What does it mean for a programming language to be "on rails"?

I think a framework that strives to be "rails-like" refers to several things:

  • model-level: an AR-patterned ORM (rather than datamapper), migrations or some automated schema and model-layer management, handling foreign keys in the application (not in database schema, and also not using stored procedures or pure DBMS logic)

  • TDD encouraged: automatically generated skeletons for unit-tests,

  • naming conventions connecting database table names and model names, controller and view actions and HTML templates

  • streamlined route recognition and route generation scheme

  • emphasis on REST architecture

  • integration with ajax libs: RJS, prototype and scriptaculous


To address your confusion with the metaphor (though it has been answered in other words under your question):

Groovy is to Grails as Ruby is to Ruby on Rails, but what does that mean?

Grails was a web framework built on/with the Groovy programming language to do the same thing for Groovy that Rails (a web framework for Ruby) does for Ruby.


What does it mean to be "on rails"?

The answer to this comes down to the essence of these web frameworks.

These web frameworks (Grails & Rails) are built on the premise of "convention over configuration", which means that using common conventions to develop web applications can lead to higher productivity and more maintainable applications (this is a gross generalization). And by defining a convention and sticking to that you will find that your applications are easy to generate and quick to get up and running.

This is what it means to me to be "on rails", just like a train. When a new train route is developed there is no worry about reinventing the way the train will get from one place to another, it's been solved by a single convention for decades: rails. Just as the tracks on a train route constrain its path from two locations, convention-based web frameworks use conventions to the flexibility of application developers so that they can concentrate on what the essential business problem of their application.
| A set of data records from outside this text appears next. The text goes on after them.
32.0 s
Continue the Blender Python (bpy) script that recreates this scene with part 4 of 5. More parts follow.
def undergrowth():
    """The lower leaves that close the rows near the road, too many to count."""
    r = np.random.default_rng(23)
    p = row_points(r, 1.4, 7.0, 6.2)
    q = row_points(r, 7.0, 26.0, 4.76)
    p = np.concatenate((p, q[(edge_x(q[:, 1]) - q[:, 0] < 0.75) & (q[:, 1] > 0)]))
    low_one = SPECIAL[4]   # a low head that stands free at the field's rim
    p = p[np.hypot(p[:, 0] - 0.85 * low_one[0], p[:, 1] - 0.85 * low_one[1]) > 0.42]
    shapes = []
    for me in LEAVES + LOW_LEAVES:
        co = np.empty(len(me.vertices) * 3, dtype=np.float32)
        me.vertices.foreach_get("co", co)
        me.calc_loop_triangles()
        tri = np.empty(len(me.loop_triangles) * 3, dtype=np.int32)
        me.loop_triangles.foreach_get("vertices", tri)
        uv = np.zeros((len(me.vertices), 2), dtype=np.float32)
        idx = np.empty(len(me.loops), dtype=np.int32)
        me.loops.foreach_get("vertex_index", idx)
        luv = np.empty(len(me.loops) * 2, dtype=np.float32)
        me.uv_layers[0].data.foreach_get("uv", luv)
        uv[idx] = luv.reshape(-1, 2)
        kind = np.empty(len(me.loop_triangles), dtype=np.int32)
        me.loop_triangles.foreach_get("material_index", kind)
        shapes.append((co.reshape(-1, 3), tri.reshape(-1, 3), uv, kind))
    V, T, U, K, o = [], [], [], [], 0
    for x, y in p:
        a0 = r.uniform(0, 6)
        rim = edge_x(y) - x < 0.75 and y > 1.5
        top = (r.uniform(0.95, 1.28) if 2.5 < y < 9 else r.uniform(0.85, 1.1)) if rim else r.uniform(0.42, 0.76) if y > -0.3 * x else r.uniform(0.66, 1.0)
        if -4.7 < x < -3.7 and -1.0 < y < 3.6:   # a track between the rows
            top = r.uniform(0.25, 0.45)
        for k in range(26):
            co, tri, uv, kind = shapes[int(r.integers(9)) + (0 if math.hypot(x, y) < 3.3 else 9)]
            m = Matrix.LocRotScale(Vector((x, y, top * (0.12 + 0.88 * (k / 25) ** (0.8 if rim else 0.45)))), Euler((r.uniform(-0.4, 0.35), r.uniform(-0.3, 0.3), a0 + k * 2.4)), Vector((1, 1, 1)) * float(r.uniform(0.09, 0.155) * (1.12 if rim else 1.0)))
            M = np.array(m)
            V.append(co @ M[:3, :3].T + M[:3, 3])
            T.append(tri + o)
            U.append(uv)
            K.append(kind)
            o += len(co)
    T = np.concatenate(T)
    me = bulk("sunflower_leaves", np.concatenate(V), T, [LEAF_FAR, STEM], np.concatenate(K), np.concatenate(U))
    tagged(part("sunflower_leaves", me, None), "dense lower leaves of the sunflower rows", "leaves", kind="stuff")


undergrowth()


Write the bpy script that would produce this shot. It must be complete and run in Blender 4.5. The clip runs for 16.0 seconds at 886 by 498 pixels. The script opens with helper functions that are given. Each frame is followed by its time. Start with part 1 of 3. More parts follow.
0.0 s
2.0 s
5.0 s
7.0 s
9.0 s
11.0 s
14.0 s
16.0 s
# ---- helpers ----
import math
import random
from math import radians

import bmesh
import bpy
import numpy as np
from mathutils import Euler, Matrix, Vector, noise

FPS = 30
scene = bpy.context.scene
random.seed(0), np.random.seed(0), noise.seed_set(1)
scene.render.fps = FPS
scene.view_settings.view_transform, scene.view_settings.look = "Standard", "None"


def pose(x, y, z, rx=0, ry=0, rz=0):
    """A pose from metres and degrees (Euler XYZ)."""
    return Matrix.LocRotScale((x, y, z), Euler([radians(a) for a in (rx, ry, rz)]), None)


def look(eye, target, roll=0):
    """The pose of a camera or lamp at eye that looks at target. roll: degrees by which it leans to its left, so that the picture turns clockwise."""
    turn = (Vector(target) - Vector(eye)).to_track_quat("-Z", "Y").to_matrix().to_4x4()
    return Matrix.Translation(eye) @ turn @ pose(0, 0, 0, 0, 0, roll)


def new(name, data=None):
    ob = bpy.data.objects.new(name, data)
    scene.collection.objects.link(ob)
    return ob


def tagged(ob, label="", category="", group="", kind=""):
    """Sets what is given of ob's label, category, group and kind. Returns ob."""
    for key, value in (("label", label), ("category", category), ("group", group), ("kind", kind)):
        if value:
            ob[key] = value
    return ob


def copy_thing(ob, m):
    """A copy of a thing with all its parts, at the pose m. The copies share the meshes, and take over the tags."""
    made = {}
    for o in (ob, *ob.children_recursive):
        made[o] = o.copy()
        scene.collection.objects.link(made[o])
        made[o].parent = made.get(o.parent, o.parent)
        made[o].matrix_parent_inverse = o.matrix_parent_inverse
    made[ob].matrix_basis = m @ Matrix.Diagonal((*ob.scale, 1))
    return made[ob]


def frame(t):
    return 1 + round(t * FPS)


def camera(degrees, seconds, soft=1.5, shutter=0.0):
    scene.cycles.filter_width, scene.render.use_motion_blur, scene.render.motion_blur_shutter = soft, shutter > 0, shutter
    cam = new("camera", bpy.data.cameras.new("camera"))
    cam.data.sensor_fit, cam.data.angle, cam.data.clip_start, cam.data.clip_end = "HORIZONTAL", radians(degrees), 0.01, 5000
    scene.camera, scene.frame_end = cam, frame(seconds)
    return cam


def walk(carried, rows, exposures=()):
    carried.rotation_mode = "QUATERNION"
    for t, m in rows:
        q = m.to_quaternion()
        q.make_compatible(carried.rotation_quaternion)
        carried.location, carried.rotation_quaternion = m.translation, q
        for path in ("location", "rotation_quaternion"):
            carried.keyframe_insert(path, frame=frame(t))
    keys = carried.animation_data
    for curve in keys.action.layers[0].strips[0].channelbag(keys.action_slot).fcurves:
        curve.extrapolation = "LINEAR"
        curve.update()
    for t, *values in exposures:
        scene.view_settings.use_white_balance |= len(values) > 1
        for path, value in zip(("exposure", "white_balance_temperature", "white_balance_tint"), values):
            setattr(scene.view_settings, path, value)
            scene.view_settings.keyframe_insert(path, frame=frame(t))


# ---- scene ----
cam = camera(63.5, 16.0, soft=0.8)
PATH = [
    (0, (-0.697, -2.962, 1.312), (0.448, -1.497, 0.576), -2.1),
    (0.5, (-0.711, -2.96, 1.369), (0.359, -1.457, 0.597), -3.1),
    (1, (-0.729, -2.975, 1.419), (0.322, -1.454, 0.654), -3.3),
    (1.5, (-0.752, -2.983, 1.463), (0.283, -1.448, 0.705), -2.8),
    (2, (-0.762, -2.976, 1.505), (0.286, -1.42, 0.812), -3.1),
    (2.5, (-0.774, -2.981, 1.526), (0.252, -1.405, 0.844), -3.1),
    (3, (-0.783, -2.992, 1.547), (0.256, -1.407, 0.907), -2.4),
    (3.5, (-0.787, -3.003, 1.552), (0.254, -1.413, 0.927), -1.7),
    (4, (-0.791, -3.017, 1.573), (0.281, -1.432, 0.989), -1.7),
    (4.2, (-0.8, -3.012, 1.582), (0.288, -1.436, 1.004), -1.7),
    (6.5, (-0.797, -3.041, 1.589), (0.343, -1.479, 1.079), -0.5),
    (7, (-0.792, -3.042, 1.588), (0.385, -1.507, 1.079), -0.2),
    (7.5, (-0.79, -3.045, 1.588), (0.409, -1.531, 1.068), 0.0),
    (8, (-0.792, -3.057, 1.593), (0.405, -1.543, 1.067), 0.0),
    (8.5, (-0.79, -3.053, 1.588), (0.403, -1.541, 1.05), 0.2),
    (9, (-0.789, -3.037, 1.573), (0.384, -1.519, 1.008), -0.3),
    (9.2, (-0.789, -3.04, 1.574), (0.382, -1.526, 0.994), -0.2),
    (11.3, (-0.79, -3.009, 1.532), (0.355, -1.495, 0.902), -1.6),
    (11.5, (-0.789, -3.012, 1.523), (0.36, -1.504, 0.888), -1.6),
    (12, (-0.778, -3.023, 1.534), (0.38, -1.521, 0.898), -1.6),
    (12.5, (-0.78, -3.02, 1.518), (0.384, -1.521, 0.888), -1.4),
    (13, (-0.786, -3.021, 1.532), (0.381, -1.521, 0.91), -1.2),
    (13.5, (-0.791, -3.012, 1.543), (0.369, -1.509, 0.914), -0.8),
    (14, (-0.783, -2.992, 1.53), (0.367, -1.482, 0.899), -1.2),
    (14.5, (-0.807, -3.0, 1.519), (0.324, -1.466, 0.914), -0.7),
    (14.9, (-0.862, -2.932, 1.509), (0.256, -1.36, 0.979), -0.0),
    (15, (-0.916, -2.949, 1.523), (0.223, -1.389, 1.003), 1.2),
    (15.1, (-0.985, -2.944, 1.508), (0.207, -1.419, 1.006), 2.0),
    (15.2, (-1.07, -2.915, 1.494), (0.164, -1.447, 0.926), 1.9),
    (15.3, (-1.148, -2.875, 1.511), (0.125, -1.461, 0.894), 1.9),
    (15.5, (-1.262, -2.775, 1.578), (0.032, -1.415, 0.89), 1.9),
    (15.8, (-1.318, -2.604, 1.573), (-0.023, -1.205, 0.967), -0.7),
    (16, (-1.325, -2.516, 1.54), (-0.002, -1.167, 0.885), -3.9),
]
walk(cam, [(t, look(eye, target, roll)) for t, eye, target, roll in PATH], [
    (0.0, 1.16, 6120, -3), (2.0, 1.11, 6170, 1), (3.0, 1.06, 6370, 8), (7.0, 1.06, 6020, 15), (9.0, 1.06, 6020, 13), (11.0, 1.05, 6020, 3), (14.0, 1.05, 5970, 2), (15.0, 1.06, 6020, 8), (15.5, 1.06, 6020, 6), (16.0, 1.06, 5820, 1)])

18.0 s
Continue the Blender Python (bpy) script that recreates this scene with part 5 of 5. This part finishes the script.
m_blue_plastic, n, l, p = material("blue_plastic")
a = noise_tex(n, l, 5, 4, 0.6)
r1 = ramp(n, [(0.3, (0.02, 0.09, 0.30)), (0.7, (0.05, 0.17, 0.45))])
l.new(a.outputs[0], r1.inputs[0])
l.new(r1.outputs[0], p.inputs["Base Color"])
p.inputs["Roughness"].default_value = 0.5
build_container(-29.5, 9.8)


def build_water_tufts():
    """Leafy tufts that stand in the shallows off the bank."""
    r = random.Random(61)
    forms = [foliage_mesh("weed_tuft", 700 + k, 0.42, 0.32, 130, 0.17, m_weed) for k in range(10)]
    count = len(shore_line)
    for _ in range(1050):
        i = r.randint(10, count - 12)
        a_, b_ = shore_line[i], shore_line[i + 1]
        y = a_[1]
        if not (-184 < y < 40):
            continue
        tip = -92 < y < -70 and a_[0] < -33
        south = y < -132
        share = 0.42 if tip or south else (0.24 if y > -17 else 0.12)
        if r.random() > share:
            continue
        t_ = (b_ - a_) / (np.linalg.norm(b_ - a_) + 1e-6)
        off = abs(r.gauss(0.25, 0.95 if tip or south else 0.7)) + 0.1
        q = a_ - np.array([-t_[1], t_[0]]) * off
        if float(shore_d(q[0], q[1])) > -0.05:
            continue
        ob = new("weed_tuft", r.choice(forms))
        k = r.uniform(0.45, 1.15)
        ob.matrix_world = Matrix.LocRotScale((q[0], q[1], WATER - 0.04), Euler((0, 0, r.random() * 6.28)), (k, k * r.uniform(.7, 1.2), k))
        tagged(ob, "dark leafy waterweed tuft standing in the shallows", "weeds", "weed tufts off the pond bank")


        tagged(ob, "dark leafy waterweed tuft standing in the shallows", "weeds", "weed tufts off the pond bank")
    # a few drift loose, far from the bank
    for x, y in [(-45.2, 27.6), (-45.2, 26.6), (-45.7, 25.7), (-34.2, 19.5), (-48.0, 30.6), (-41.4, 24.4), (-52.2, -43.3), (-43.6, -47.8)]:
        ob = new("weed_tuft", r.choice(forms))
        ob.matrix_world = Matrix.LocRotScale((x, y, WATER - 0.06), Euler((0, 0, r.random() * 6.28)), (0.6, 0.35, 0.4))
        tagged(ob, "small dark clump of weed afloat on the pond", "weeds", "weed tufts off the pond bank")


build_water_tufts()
One key benefit of a convention for a web framework is that the web framework can now make assumptions on how certain layers of the application hook together. In Rails, one can usually assume that if one's database table has a plural name, the ActiveRecord class mapped to that table will have the corresponding singular name. Consequently, Rails code generators can consume the data-mapping information to generate data access code such as dynamic finders, migrations, lazy-loaded association traversals, etc. This data access code in a configuration-based framework is laborious to code by hand.


Several people have mentioned the technicalities of what makes Rails/Grails what they are. Several people have also mentioned "convention over configuration" as being the "rails" in Rails/Grails. This is getting closer to the truth. But this is just one characteristic of the broader philisophy of Rails, which is the concept of opinionated software.

Opinionated software can't be described in only technical terms; it's a philosophy; an ethos; an attitude. Like it or hate it, that is what's at the heart of Rails.

Here's an exceprt from a 2005 interview with David Heinemeier Hansson, creator of Rails:

Rails is opinionated software. It eschews placing the old ideals of software in a primary position. One of those ideals is flexibility—the notion that we should try to accommodate as many approaches as possible, that we shouldn't pass judgement on one form of development over another. Well, Rails does, and I believe that's why it works.

With Rails, you trade flexibility at the infrastructure level to gain flexibility at the application level. If you are happy to work along the golden path that I've embedded in Rails, you gain an immense reward in terms of productivity that allows you to do more, sooner, and better at the application level.

There is also a later interview that further explores the subject.

So being 'on rails' is a metaphor for being 'opinionated', which is why it is named as it is. That and the fact that "Ruby on Rails" is alliteratve, which any journalist or writer will tell you, is a sure-fire way of hooking people's attention.